The performance was a stellar effort even if it did not always turn out for the best. Stemme’s Dyer’s Wife was far and away the big attraction, with gorgeous ascents and a beautiful, full-bodied tone resonating along with the best gestures and expressions of classic cinema. Like a skilled silent-film actress, she can do more with her eyes than most singers can do with their entire bodies. To say that this is her best role would do a disservice to her excellent performances as Strauss’s Elektra and Salome and in Wagner’s dramatic soprano parts. But if forced to choose only one, I would put the Dyer’s Wife as the leading candidate.
Nylund’s Empress was lithe and beautiful. She radiated captivating mystery as she navigated her soul-searching part. As Barak, the Danish baritone Johan Reuter gave a soulful reading in his company debut, with his best singing unfolding in an extraordinary lieder style. David Butt Philip’s Emperor, also a San Francisco debut, was not on the same level. He had a slow start and some difficulty projecting over the orchestra in the first two acts, but he pushed with greater intensity toward the end. Linda Watson has had a noted career in dramatic soprano parts, including as the Dyer’s Wife, but in the later stages of her career she was not the best choice for the Nurse, a mezzo who has to equal the other four soloists in volume to be successful.
Sir Donald’s return to the podium was loudly cheered by loyal fans who remember his time as music director and have occasionally seen him return. He favored slower and even ponderous tempos as the opera started, resisting taking full advantage of his brass section until he really opened it up in Act III. A more consistent and perhaps more daring reading of the score might have produced a better effect.

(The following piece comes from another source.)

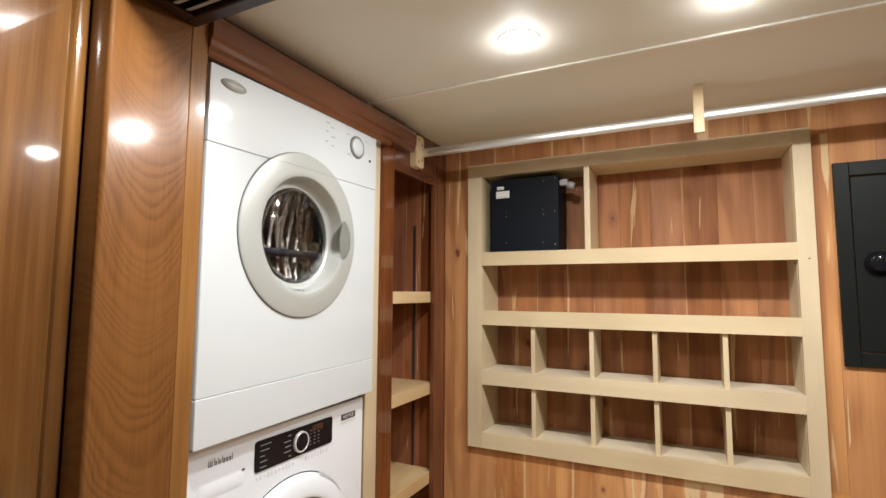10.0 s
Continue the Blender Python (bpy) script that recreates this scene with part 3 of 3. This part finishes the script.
# almond-shaped grip on the door
bm = bmesh.new()
rows = []
for i in range(21):
    a = radians(-21 + 42 * i / 20)
    h = math.sin(math.pi * i / 20) ** 0.7
    ring = []
    for q in range(9):
        e = q / 8
        rr = 0.158 - 0.026 * h + 0.050 * h * e
        lift = 0.0118 + 0.0028 * h * math.sin(math.pi * e)
        ring.append(bm.verts.new((DX + lift, DCY + rr * math.cos(a), DCZ + rr * math.sin(a))))
    rows.append(ring)
for p, q in zip(rows, rows[1:]):
    for k in range(8):
        bm.faces.new((p[k], q[k], q[k + 1], p[k + 1]))
bmesh.ops.solidify(bm, geom=list(bm.faces), thickness=0.003)
bmesh.ops.recalc_face_normals(bm, faces=bm.faces)
for f in bm.faces:
    f.smooth = True
part("door_grip", bm, silver, door_d)
knob = part("dial", lathe([(0.034, DX + 0.0010), (0.033, DX + 0.005), (0.030, DX + 0.0070), (0.028, DX + 0.0070), (0.026, DX + 0.0060)], 0.492, 1.624, 48), dial_grey, dry, "grey-ringed white dial")
part("dial_cap", lathe([(0.026, DX + 0.0060), (0.023, DX + 0.0085), (0.010, DX + 0.0095), (0.0, DX + 0.0095)], 0.492, 1.624, 40), enamel_dimmed, knob)
part("indicator", lathe([(0.004, DX + 0.0012), (0.0035, DX + 0.003), (0.0, DX + 0.003)], 0.560, 1.598, 20), black_gloss, dry)
part("badge", lathe([(0.034, DX + 0.0012), (0.033, DX + 0.0035), (0.0, DX + 0.004)], 0.040, 1.640, 40, 0.36), silver_in, dry, "oval silver badge")
part("badge_line", block(DX + 0.004, DX + 0.0046, 0.020, 0.060, 1.6385, 1.6420, 0), print_pale, dry)
for k, (py, pz, w) in enumerate(((0.350, 1.657, 0.016), (0.372, 1.648, 0.012), (0.350, 1.632, 0.010), (0.372, 1.622, 0.018), (0.348, 1.604, 0.012), (0.374, 1.597, 0.012), (0.442, 1.650, 0.012), (0.448, 1.592, 0.014), (0.535, 1.652, 0.010))):
    part("print_mark", block(DX + 0.0009, DX + 0.0013, py, py + w, pz, pz + 0.0035, 0), film_dim, dry)

# ---------- washer ----------
wash = thing("washer", (-0.28, 0.2975, 0.096), "white front-loading washing machine with a black control panel", "washing machine")
part("body", shell(-0.58, -0.020, -0.012, 0.593, 0.097, 0.868), enamel_cool, wash)
WCY, WCZ, WR = 0.294, 0.492, 0.235
bm = holed(-0.014, 0.595, 0.097, 0.868, 0.008, -0.019, 0.0, WCY, WCZ, 0.200)
part("front_panel", bm, enamel_cool, wash)
part("control_panel", slab(0.168, 0.446, 0.772, 0.843, 0.008, 0.0005, 0.0030, 5, 0.001), black_gloss, wash, "black glossy control panel")
wk = part("dial", lathe([(0.0265, 0.003), (0.0262, 0.008), (0.0248, 0.0098), (0.0228, 0.0098), (0.0220, 0.0085)], 0.318, 0.806, 48), plain("satin_silver", (0.72, 0.72, 0.71), 0.35, 0.3), wash, "silver-ringed black dial")
part("dial_cap", lathe([(0.0220, 0.0085), (0.019, 0.0094), (0.0, 0.0094)], 0.318, 0.806, 40), black_gloss, wk)
for k in range(5):
    z = 0.832 - k * 0.0125
    part("print_mark", block(0.0031, 0.0034, 0.183, 0.183 + (0.034, 0.028, 0.014, 0.022, 0.020)[k], z - 0.002, z, 0), panel_print, wash)
    part("print_mark", block(0.0031, 0.0034, 0.284 - (0.012, 0.026, 0.022, 0.024, 0.008)[k], 0.284, z - 0.002, z, 0), panel_print, wash)
for c in range(3):
    for k in range(5):
        part("print_mark", block(0.0031, 0.0034, 0.352 + c * 0.016, 0.358 + c * 0.016, 0.788 + k * 0.009, 0.7895 + k * 0.009, 0), panel_print, wash)
part("display", slab(0.362, 0.405, 0.820, 0.836, 0.002, 0.0031, 0.0034, 2), plain("dim_display", (0.05, 0.022, 0.015), 0.2), wash)
rnd = random.Random(4)
for k in range(22):
    y = 0.175 + k * 0.0118
    if 0.30 < y < 0.33:
        continue
    h = rnd.uniform(0.006, 0.013)
    part("film_mark", block(0.0003, 0.0006, y, y + rnd.uniform(0.003, 0.006), 0.757 - h / 2, 0.757 + h / 2, 0), film_grey, wash)
# detergent drawer with a scooped grip
dr = part("drawer", slab(0.018, 0.142, 0.756, 0.795, 0.006, -0.004, 0.0003, 4, 0.0002), enamel_cool, wash)
bm = bmesh.new()
rows = []
for i in range(9):
    z = 0.758 + 0.034 * i / 8
    dip = 0.0018 * math.sin(math.pi * i / 8) ** 0.7
    rows.append([bm.verts.new((0.0004 + dip * e, y, z)) for y, e in ((0.021, 0.0), (0.027, 0.7), (0.04, 1.0), (0.12, 1.0), (0.133, 0.7), (0.139, 0.0))])
for p, q in zip(rows, rows[1:]):
    for k in range(5):
        bm.faces.new((p[k], p[k + 1], q[k + 1], q[k]))
bmesh.ops.recalc_face_normals(bm, faces=bm.faces)
for f in bm.faces:
    f.smooth = True
part("drawer_front", bm, enamel_cool, dr)
part("drawer_notch", block(0.0008, 0.0024, 0.133, 0.140, 0.7905, 0.7945, 0.0006), ink, dr)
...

Hockney’s contrasts of cool and warm colors in stylized sets accentuated the opera’s fairy-tale setting, as did Falconer’s sometimes flamboyant costumes. Alas, the work could not escape some controversy in this most progressive of cities. When the opera was announced last year, the San Francisco music critic Joshua Kosman described it as “problematic” because its chorus of unborn children are so conscious, self-aware, and joyful that he believed even their fictional existence threatens progressive sensibilities about abortion. He had the good taste to leave that priggish point out of his performance review, but he did take an unnecessary swipe at the notion of childbearing as “an essential part” of the joys of marital love.
Nobody seemed to have any problem with the company’s simultaneous run of Puccini’s Madama Butterfly, which features the suicide of a Japanese teenage bride after her callow American husband abandons her and returns to take their child away with his “real” American wife. Michael Fabiano and the debutante Korean soprano Karah Son sang competently but without much passion in this fairly conventional production under San Francisco’s current music director Eun Sun Kim, though the baritone Lucas Meacham’s Sharpless offered a model of excellent baritonal singing. Despite Frosch’s flaws, however, it was the main course.